(1972/20th Century-Fox) DVD / VHS
Rave Reviews
“The script is the only cataclysm in this water-logged Grand Hotel.”
—The New Yorker
“Works best as a Bad Movie to Laugh At!”
—Andrew Hicks, Internet Movie Critic-at-Large
“The disaster movie touchstone, a laughathon that… deliver[s] the ‘so-bad-it’s-good’ goods.”
—Edward Margulies and Stephen Rebello, Bad Movies We Love
Plot, What Plot? Okay, okay! We know—everybody loves The Poseidon Adventure. But if you think about it, you love it for all the wrong reasons: hokey situations, hammy acting, and ham-fisted direction. A huge box-office behemoth, it is often mistakenly cited as the film that started the whole all-star disaster film cycle. But the title that Poseidon does deserve is Most Successful Trash Film of All Time.
For the three of you reading this book who don’t already know Poseidon’s plot, it involves a mammoth tidal wave capsizing an ocean liner at straight-up midnight on New Year’s Eve, and ten survivors’ efforts to find their way to daylight in what ads proclaimed, “Hell, upside down.”
Leading the plucky group of diehards slogging through hell and heading “up to the bottom” is Gene Hackman, giving what Movieline magazine called “a perfect impersonation of man-of-action blowhard Charlton Heston.” Hackman, who won his Best Actor Oscar for The French Connection while Poseidon was filming, plays an irreverent reverend who spends most of the movie yelling—at the situation, at his cohorts, and in one way-over-the-top scene, at God himself. Among Hackman’s motley group of walking, talking stickboard characters are fellow Oscar winners Red Buttons as the Lonely Old Man, Ernest Borgnine as the Gruff Cop Who Resents Being Ordered Around, Jack Albertson as the Loving Husband Who Loses His Wife, and, most memorably, Shelley Winters as the Unlikely Heroine Who Dies to Save the Others. Others along for this wild and wooly ride include Stella Stevens as the Prostitute with a Heart of Gold, Roddy McDowall as the Timid Survivor Who Finds Love, Carol Lynley as the Timid Survivor’s Love Interest, and Leslie Nielsen as the Ship’s Captain, giving a performance indistinguishable from his self-parodies in the Airplane! and Naked Gun movies.
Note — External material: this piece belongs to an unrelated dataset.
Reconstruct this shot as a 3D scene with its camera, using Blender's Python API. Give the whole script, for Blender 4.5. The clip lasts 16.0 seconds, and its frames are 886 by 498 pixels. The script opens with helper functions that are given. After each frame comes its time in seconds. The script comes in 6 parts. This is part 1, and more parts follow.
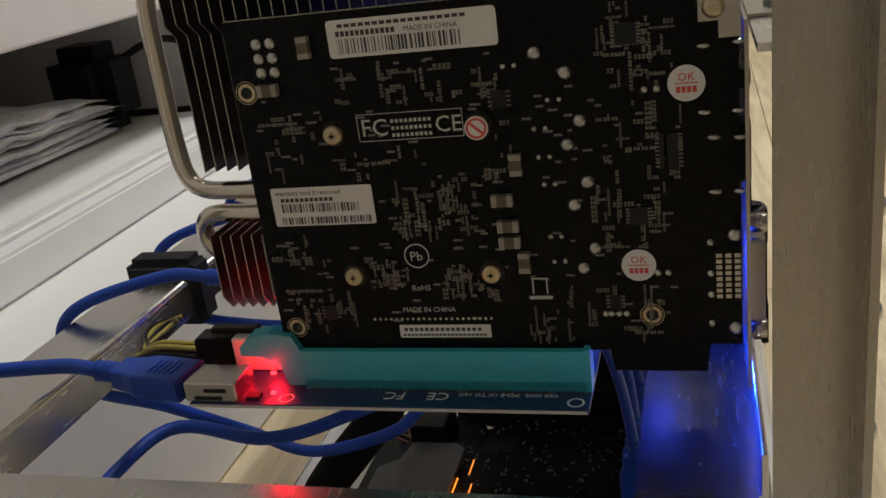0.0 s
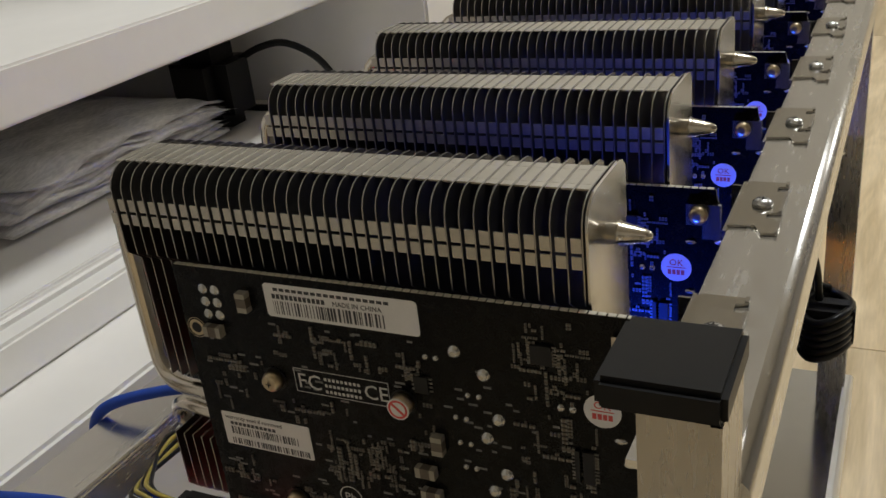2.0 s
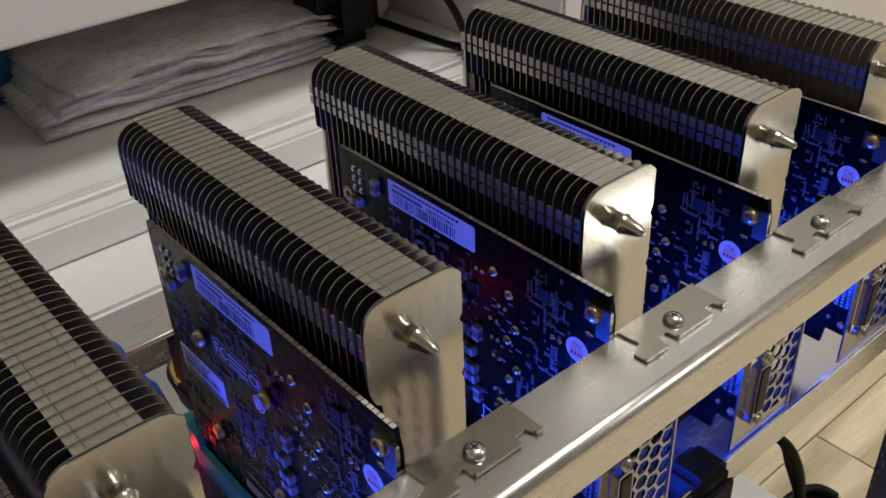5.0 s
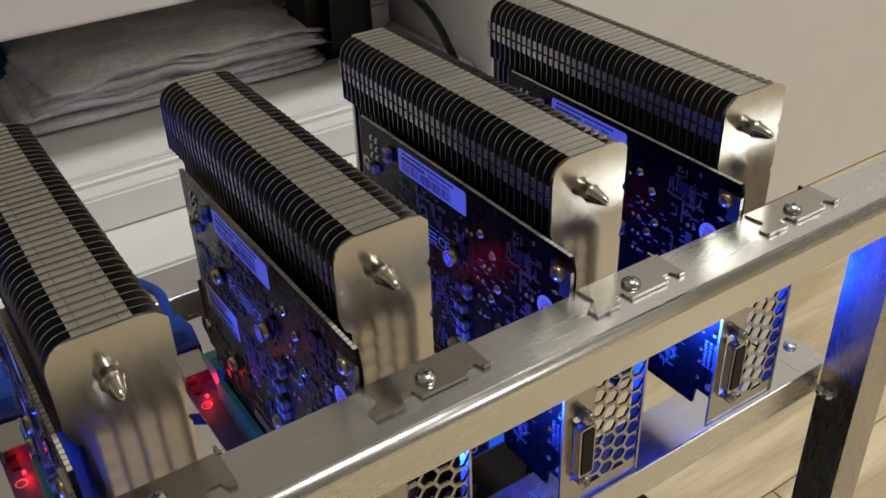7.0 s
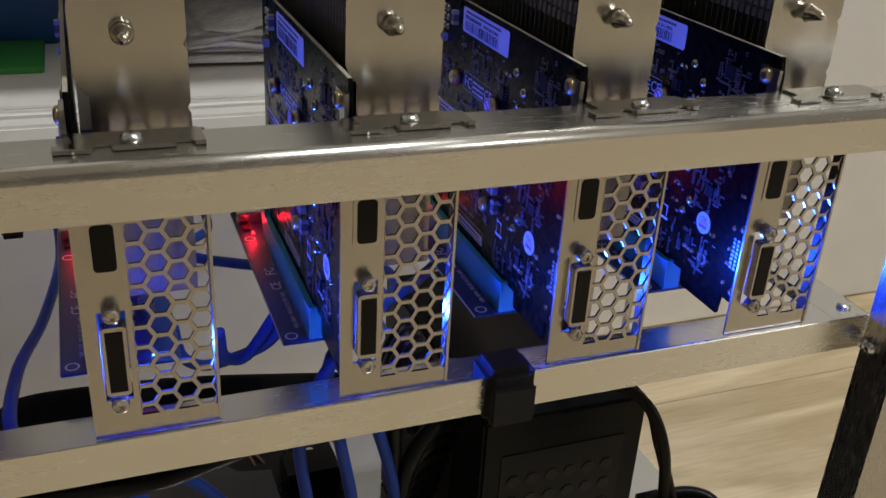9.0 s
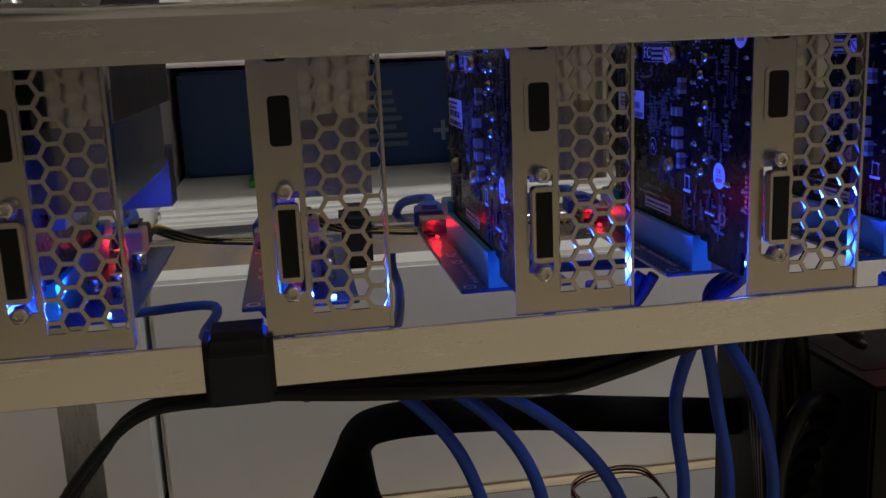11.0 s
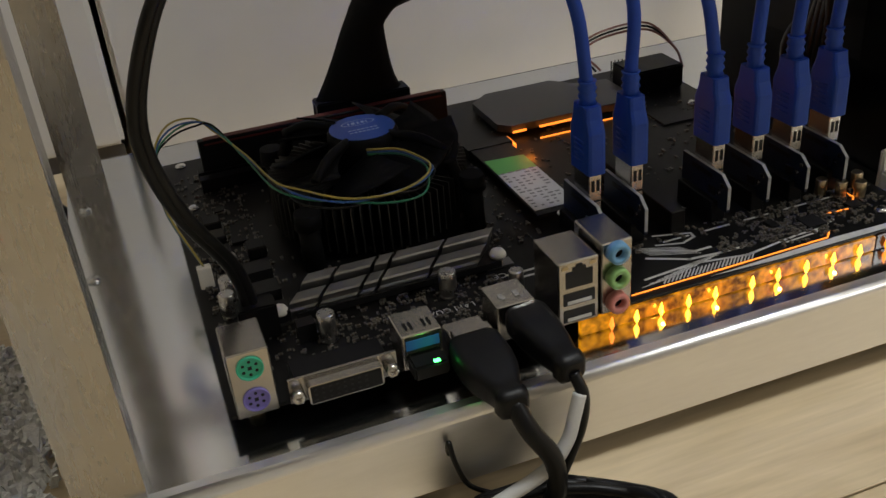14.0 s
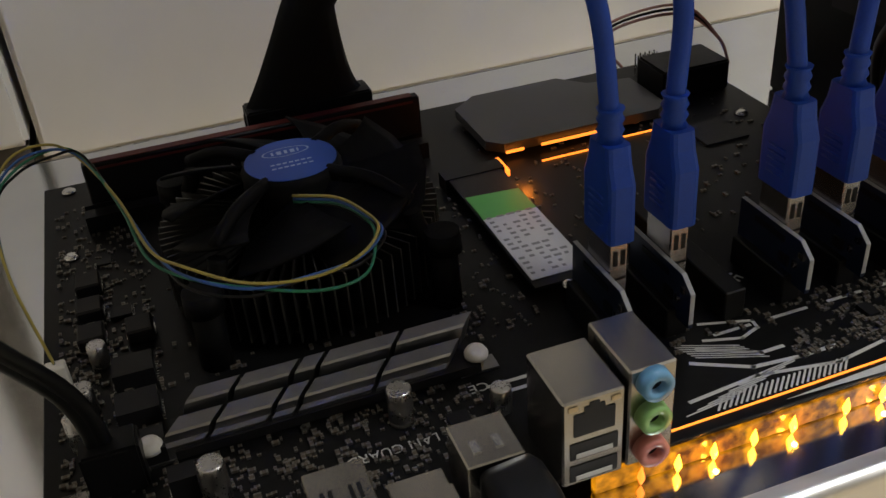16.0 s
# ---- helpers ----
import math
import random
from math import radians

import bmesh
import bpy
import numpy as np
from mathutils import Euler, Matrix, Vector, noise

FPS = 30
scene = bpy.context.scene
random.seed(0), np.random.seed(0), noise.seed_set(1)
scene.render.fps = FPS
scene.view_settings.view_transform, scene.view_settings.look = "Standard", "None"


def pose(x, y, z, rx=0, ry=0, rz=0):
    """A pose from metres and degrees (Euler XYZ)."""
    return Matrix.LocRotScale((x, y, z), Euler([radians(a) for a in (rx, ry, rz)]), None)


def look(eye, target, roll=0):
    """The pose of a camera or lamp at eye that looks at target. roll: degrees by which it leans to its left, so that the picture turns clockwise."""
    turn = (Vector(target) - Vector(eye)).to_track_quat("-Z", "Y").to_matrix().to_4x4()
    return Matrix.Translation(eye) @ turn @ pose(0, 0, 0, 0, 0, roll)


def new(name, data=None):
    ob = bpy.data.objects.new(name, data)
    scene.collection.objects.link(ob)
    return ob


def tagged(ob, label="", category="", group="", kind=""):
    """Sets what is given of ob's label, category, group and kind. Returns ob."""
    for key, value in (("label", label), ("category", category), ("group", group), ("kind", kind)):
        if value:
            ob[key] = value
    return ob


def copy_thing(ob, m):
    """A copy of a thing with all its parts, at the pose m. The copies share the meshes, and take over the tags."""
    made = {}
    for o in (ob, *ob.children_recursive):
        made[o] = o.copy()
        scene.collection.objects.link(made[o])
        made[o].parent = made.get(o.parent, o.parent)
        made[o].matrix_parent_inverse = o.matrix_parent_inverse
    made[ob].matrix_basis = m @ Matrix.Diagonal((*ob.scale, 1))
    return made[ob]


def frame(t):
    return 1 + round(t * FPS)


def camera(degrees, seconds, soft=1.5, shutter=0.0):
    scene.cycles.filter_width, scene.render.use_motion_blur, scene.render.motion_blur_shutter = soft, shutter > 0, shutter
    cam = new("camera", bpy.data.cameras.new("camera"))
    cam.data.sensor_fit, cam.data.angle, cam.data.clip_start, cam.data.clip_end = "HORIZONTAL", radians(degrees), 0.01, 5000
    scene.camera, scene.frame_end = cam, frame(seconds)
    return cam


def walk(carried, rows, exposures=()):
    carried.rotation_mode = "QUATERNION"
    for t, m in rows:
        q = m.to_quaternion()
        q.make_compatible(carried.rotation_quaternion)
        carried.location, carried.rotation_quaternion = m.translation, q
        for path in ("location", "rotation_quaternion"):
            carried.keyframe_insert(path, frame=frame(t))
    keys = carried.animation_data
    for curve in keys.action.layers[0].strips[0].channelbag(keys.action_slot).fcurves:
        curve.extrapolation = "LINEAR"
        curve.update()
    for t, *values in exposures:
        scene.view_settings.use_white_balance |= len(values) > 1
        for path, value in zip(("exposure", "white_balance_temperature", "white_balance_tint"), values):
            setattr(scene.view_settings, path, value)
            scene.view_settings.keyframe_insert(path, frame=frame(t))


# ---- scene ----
cam = camera(50.3, 16.0)
PATH = [
    (0, (-0.2553, 0.0057, 0.3922), (-0.0758, 0.0593, 0.3221), -7.6),
    (0.5, (-0.2651, -0.0076, 0.3794), (-0.0847, 0.0476, 0.3132), -6.9),
    (1, (-0.2493, -0.0182, 0.4076), (-0.0726, 0.0458, 0.3393), -7.3),
    (1.5, (-0.2283, -0.0352, 0.4450), (-0.0593, 0.0404, 0.3694), -7.4),
    (2, (-0.1896, -0.0515, 0.4763), (-0.0287, 0.0336, 0.3935), -6.8),
    (2.5, (-0.1305, -0.0651, 0.4938), (0.0212, 0.0288, 0.4033), -5.6),
    (3, (-0.0771, -0.0746, 0.4966), (0.0611, 0.0303, 0.3972), -4.3),
    (3.5, (-0.0431, -0.0876, 0.5025), (0.0800, 0.0285, 0.3959), -3.4),
    (4, (-0.0021, -0.1058, 0.5139), (0.1133, 0.0165, 0.4056), -2.6),
    (4.5, (0.0361, -0.1293, 0.5264), (0.1467, -0.0031, 0.4176), -2.5),
    (5, (0.0660, -0.1488, 0.5354), (0.1715, -0.0190, 0.4258), -2.6),
    (5.2, (0.0769, -0.1581, 0.5391), (0.1808, -0.0270, 0.4294), -2.3),
    (7.3, (0.1566, -0.2069, 0.5386), (0.2452, -0.0619, 0.4331), -1.3),
    (7.5, (0.1566, -0.2125, 0.5354), (0.2442, -0.0647, 0.4330), -0.3),
    (8, (0.1645, -0.2258, 0.5229), (0.2490, -0.0736, 0.4244), 1.5),
    (8.2, (0.1730, -0.2376, 0.5100), (0.2544, -0.0831, 0.4126), 2.4),
    (10.3, (0.1630, -0.3124, 0.3728), (0.2046, -0.1258, 0.3142), -0.1),
    (10.5, (0.1446, -0.3128, 0.3681), (0.1822, -0.1236, 0.3149), -0.8),
    (11, (0.0934, -0.3061, 0.3386), (0.1226, -0.1129, 0.2961), -2.5),
    (11.5, (0.0277, -0.2887, 0.3159), (0.0632, -0.1003, 0.2591), -3.4),
    (12, (-0.0182, -0.2603, 0.2968), (0.0257, -0.0802, 0.2216), -4.6),
    (12.5, (-0.0405, -0.2612, 0.2736), (0.0067, -0.0879, 0.1855), -4.2),
    (13, (-0.0413, -0.2633, 0.2641), (0.0085, -0.0968, 0.1650), -4.6),
    (13.5, (-0.0293, -0.2689, 0.2561), (0.0230, -0.1051, 0.1539), -4.8),
    (14, (-0.0087, -0.2789, 0.2571), (0.0444, -0.1141, 0.1570), -5.2),
    (14.5, (0.0041, -0.2862, 0.2597), (0.0587, -0.1212, 0.1607), -5.2),
    (15, (0.0198, -0.2725, 0.2572), (0.0741, -0.1092, 0.1553), -5.0),
    (15.5, (0.0390, -0.2083, 0.2420), (0.0928, -0.0463, 0.1378), -4.4),
    (16, (0.0469, -0.1647, 0.2291), (0.0970, -0.0036, 0.1217), -4.8),
]
walk(cam, [(t, look(e, g, r)) for t, e, g, r in PATH], exposures=[(0, -0.1), (0.5, 0.0), (1.5, 0), (3.5, -0.25), (5, -0.2), (7.5, -0.2), (8.2, -0.1), (10.3, -0.75), (11.0, -0.75), (11.5, -0.42), (12.2, -0.1), (13, 0.13), (14.5, 0.08), (16, 0.14)])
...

The technical aspects of this film—its pacing, costumes, art direction, and special effects—are admittedly all top-notch. But they service a script that features about a cliché a minute. Just try keeping count of how many times characters say “We’re all gonna die!” And we dare you to come up with even one line of “character exposition” that you haven’t heard in at least a dozen other earlier movies.
Don’t get us wrong, though: We love Poseidon too. It’s just that we’re aware the whole time that this is an Irwin Allen production and, as such, should not be taken too seriously. So throw in the DVD, sit back, capsize a bowl of popcorn in your lap, and enjoy this most entertaining—and tacky—of all the all-star disaster movies. Using the upside-down/inside-out logic that pervades Poseidon, it truly is a great film.
Dippy Dialogue
Lookout to captain: “Off the port bow—I don’t know, I never saw anything like it. An enormous wall of water coming towards us!”
Captain Harrison (Leslie Nielsen): “Oh … my… God! Hard left!” (Klaxons sound.)
Chapter 10 (“Oh, My God!”): In which the enormous wall of water hits, and the Poseidon is capsized during a New Year’s Eve party.
NOTE: Best Stunt—29:39: A man in a tuxedo plummets into a huge skylight and gets electrocuted.